Ricordi storici in periodo di quarantena… di una storia che non si ricorda

Le foibe? ‘Molteplicità di doline tipiche in Istria’ spiegano le nostre più diffuse enciclopedie. E non aggiungono altro almeno fino a ieri. Del fatto che siano le tombe senza croci di migliaia di italiani, vittime della pulizia etnica slava, non si dice almeno fino ad un passato prossimo. Eppure è stata una storia contemporanea ad altre rovine ed altri massacri di cui si ricorda giustamente ogni dettaglio, si celebrano le vittime e si condannano i carnefici.
Su quanto accaduto tra il 1943 ed 1947, tra il 1953 ed il 1955 in quelle regioni un tempo italiane grava invece mezzo secolo di fragoroso silenzio a cui si è cercato da poco di porre rimedio, timidamente squarciato ma non abbastanza, per entrare nella memoria collettiva.
Un popolo intero sradicato dalla sua terra: la Venezia-Giulia. Il controesodo, pur nella sua cupa tragicità, non rappresenta che un rivolo controcorrente alla marea di italiani che la paura del comunismo di Tito, ma anche e soprattutto la ‘pulizia etnica’, spingevano in senso inverso. Se l’esodo di Pola impressionò più degli altri per la sua compattezza, già 150000 giuliani avevano cercato rifugio in patria e molti altri seguiranno questi italiani fino al raggiungimento di 350000 unità. Un popolo intero che abbandonava la propria terra per rimanere nel proprio Paese nel quale, paradossalmente, sarà considerato, se non proprio straniero, certamente un ospite non gradito.
I più recenti avvenimenti storici che hanno insanguinato l’ex Jugoslavia sollevando sdegno mondiale ed i grandi slanci di solidarietà verso i profughi bosniaci e kosovari negli anni 90, vittime della rinvigorita geopolitica di ‘pulizia etnica’ serbo croata, hanno riportato agli altari della cronaca il SIMILARE DRAMMA vissuto dai nostri compatrioti giuliani.

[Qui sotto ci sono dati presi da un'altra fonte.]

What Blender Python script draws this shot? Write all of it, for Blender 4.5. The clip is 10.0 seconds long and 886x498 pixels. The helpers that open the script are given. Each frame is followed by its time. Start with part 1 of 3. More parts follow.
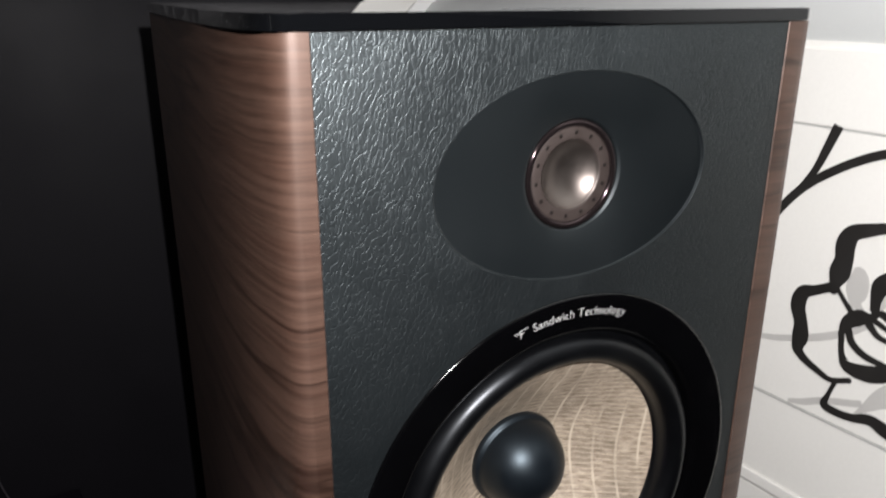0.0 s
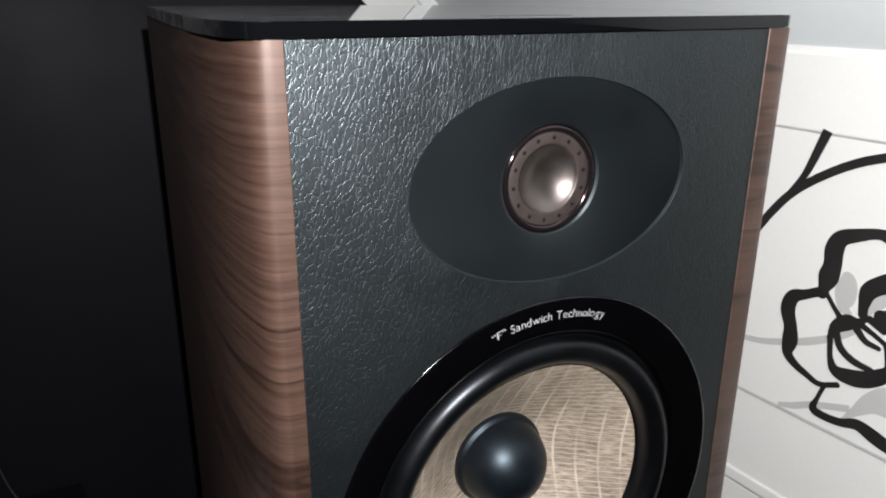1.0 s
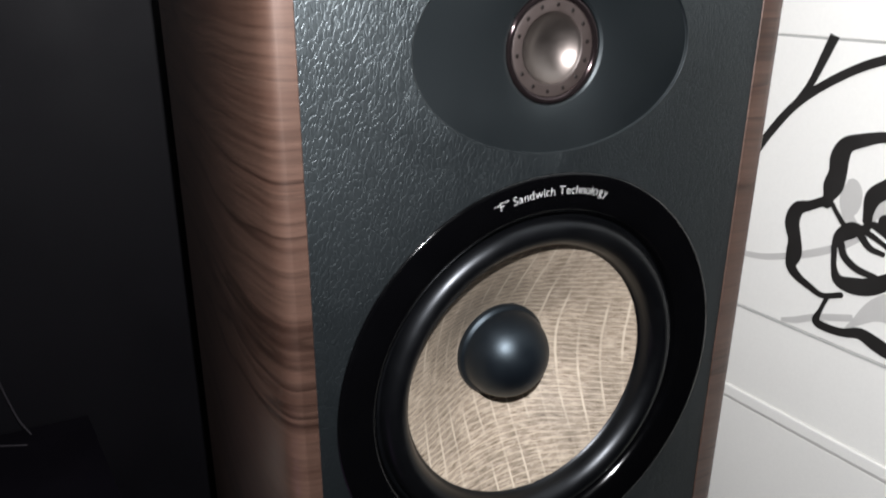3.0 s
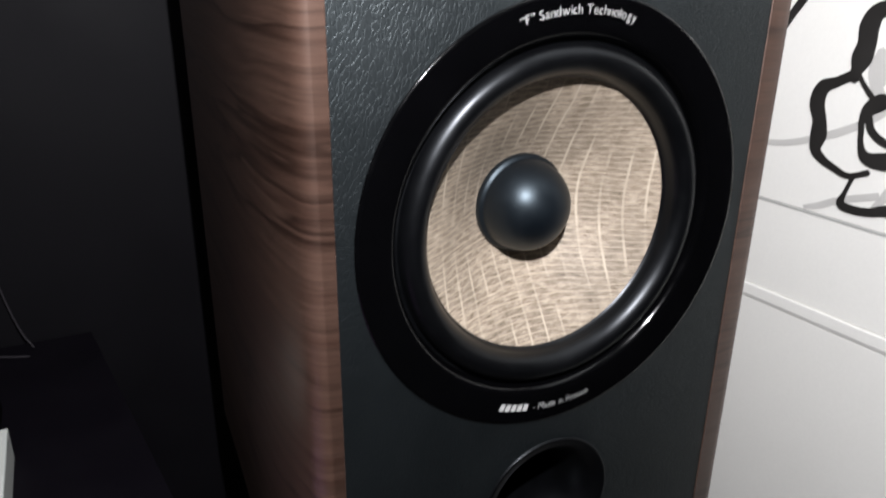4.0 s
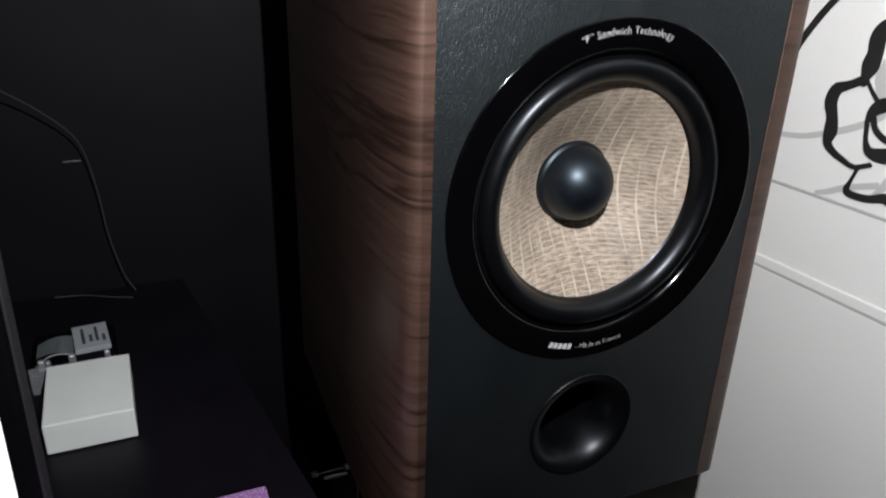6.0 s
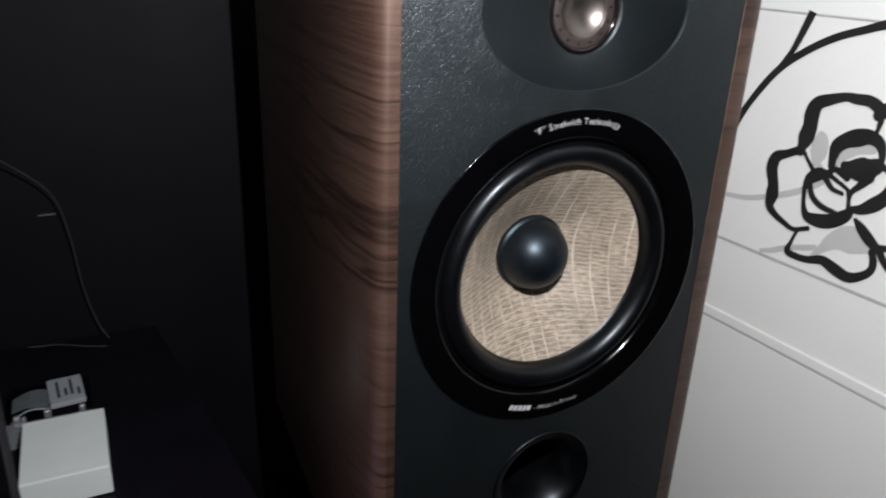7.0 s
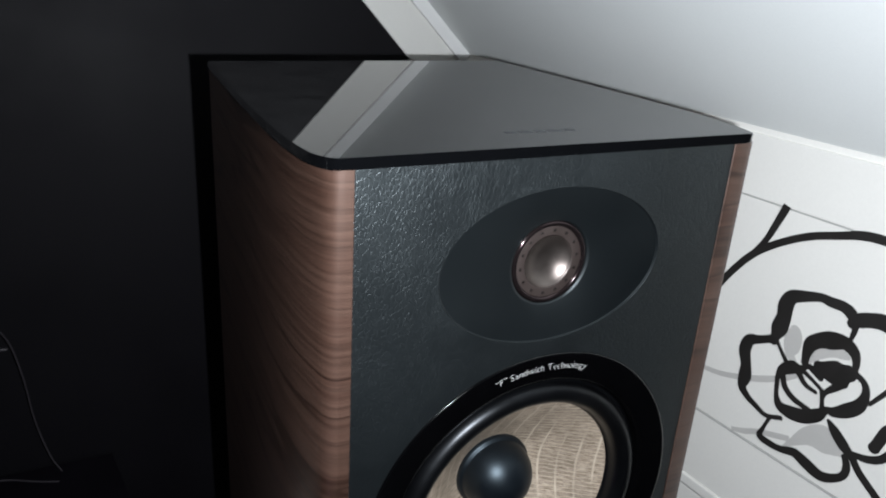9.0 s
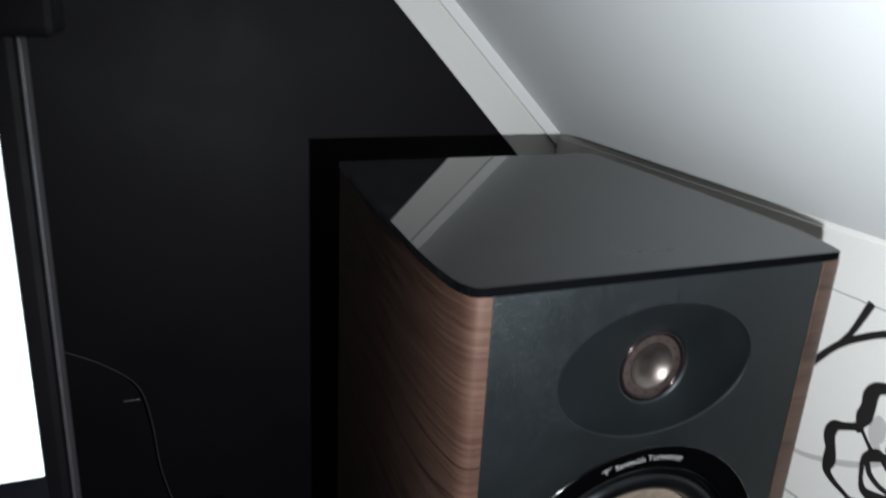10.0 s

Mentre la Democrazia Cristiana esitava, ed i teorici della Sinistra ipotizzavano una società senza classi sociali e senza confini, chi difendeva quella parte di popolo italiano veniva osservato come afflitto da rigurgiti per il regime che aveva appena imperversato in Italia.
Alla fine la soluzione ‘provvisoria’ del nodo triestino ad opera del Presidente del Consiglio Giuseppe Pella che definitivamente fece registrare un nuovo grande esodo tra il 1953 ed il 1955, dopo il primo, con la creazione dell’ibrido sterile Zona A e la zona B nel famoso Memorandum che coinvolse anche gli alleati inglesi ed americani che prevedevano il passaggio della zona A al governo italiano. In quel momento, volenti o nolenti, per la saggezza popolare italiana, incoraggiati decisamente dagli attivisti slavi anche i contadini, operai e pescatori giuliani, ancora rimasti veementemente aggrappati al loro natio loco, scelsero di lasciare la loro terra.

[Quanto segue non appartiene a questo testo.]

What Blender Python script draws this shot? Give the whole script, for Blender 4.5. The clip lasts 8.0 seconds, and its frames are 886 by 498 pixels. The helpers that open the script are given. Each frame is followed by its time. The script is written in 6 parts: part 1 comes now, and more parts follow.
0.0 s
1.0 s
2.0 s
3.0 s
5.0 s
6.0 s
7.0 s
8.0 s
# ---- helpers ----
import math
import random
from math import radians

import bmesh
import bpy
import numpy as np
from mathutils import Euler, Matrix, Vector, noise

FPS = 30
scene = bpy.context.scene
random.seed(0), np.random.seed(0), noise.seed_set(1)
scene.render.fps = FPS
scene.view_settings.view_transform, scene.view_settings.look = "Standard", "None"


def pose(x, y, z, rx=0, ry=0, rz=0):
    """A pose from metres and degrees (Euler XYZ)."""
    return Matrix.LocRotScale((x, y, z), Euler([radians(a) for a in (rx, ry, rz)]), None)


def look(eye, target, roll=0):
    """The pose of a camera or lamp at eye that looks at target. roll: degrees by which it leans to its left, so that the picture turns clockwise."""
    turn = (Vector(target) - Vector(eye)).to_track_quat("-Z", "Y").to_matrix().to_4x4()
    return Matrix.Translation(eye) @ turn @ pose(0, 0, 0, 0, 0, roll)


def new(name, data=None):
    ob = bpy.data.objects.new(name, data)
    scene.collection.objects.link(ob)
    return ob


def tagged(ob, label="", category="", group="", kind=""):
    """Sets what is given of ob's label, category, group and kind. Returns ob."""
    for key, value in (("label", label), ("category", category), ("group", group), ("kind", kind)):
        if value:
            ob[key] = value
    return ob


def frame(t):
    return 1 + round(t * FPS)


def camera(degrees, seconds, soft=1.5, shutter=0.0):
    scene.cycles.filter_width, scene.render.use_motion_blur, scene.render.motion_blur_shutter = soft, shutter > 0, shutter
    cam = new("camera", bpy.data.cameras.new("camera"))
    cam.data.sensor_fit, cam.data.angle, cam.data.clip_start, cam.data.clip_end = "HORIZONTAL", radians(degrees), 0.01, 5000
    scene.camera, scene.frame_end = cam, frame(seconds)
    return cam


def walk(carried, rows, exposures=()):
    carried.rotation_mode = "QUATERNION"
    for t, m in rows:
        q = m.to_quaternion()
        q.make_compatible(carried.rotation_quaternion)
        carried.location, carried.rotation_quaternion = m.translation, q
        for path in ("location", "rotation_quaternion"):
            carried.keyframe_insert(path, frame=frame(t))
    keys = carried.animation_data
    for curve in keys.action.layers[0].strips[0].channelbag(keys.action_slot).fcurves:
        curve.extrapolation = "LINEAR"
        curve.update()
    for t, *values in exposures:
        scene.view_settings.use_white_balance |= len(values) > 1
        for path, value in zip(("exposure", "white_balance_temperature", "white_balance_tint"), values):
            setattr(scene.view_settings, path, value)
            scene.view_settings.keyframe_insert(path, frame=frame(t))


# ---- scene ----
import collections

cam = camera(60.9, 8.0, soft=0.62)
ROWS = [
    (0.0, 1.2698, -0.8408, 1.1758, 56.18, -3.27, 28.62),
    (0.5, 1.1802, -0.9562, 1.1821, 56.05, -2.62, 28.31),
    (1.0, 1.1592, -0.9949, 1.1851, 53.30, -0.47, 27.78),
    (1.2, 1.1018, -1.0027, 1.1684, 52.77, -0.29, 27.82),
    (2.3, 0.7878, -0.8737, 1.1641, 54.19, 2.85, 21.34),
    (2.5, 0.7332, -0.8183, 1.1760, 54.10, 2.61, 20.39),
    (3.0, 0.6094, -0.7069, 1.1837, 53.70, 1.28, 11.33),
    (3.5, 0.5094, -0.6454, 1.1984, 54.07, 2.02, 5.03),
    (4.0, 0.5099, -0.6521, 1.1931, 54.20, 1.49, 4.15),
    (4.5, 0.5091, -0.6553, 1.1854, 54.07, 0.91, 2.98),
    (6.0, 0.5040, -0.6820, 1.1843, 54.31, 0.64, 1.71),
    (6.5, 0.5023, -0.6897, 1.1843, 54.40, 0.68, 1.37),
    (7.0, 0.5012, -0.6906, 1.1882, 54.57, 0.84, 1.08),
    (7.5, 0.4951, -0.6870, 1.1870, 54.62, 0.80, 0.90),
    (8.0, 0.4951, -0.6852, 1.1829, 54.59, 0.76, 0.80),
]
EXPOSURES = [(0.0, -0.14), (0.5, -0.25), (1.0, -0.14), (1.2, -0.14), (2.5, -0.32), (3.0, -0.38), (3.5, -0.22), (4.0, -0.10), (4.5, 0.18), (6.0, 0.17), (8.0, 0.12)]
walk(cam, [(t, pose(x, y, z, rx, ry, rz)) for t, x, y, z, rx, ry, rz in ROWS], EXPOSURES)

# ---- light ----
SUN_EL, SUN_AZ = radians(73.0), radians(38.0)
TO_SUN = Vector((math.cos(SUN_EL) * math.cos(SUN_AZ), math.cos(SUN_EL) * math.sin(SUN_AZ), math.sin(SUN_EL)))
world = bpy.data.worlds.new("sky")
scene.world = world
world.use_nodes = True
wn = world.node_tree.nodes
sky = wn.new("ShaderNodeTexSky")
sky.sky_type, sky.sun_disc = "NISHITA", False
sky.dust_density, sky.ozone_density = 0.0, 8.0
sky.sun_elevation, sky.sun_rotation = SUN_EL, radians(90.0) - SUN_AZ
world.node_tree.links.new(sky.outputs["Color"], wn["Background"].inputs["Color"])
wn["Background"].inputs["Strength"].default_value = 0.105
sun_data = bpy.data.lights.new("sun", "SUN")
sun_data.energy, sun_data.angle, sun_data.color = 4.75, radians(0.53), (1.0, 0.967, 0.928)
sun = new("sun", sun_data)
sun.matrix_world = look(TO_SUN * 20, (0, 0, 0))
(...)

 Infine le correzioni alla linea Morgan per permettere alla Slovenia uno sbocco al mare, Trieste che tornava per la seconda volta all’Italia. Non tornavano però l’Istria e la Dalmazia. Non tornavamo circa 300000 protagonisti di un esodo apocalittico che aveva spogliato la regione giuliana. In quelle terre strappate all’Italia restavano soltanto le tombe di migliaia di compatrioti sprofondati nelle foibe da una pianificata ‘pulizia etnica’ che per ben cinquanta e più anni storici e politici si sono ostinati a non vedere.
In questo periodo eccezionale per le note vicende che ci assalgono cominciamo a rileggere la storia, la storia degli italiani non dei vinti e non dei vincitori ma puramente e semplicemente la verità storica rileggendo magari gli storici come Renzo De Felice: ci servirà per essere italiani proiettati verso il futuro nella luce del grande faro che la Costituzione della Repubblica Italiana ci offre.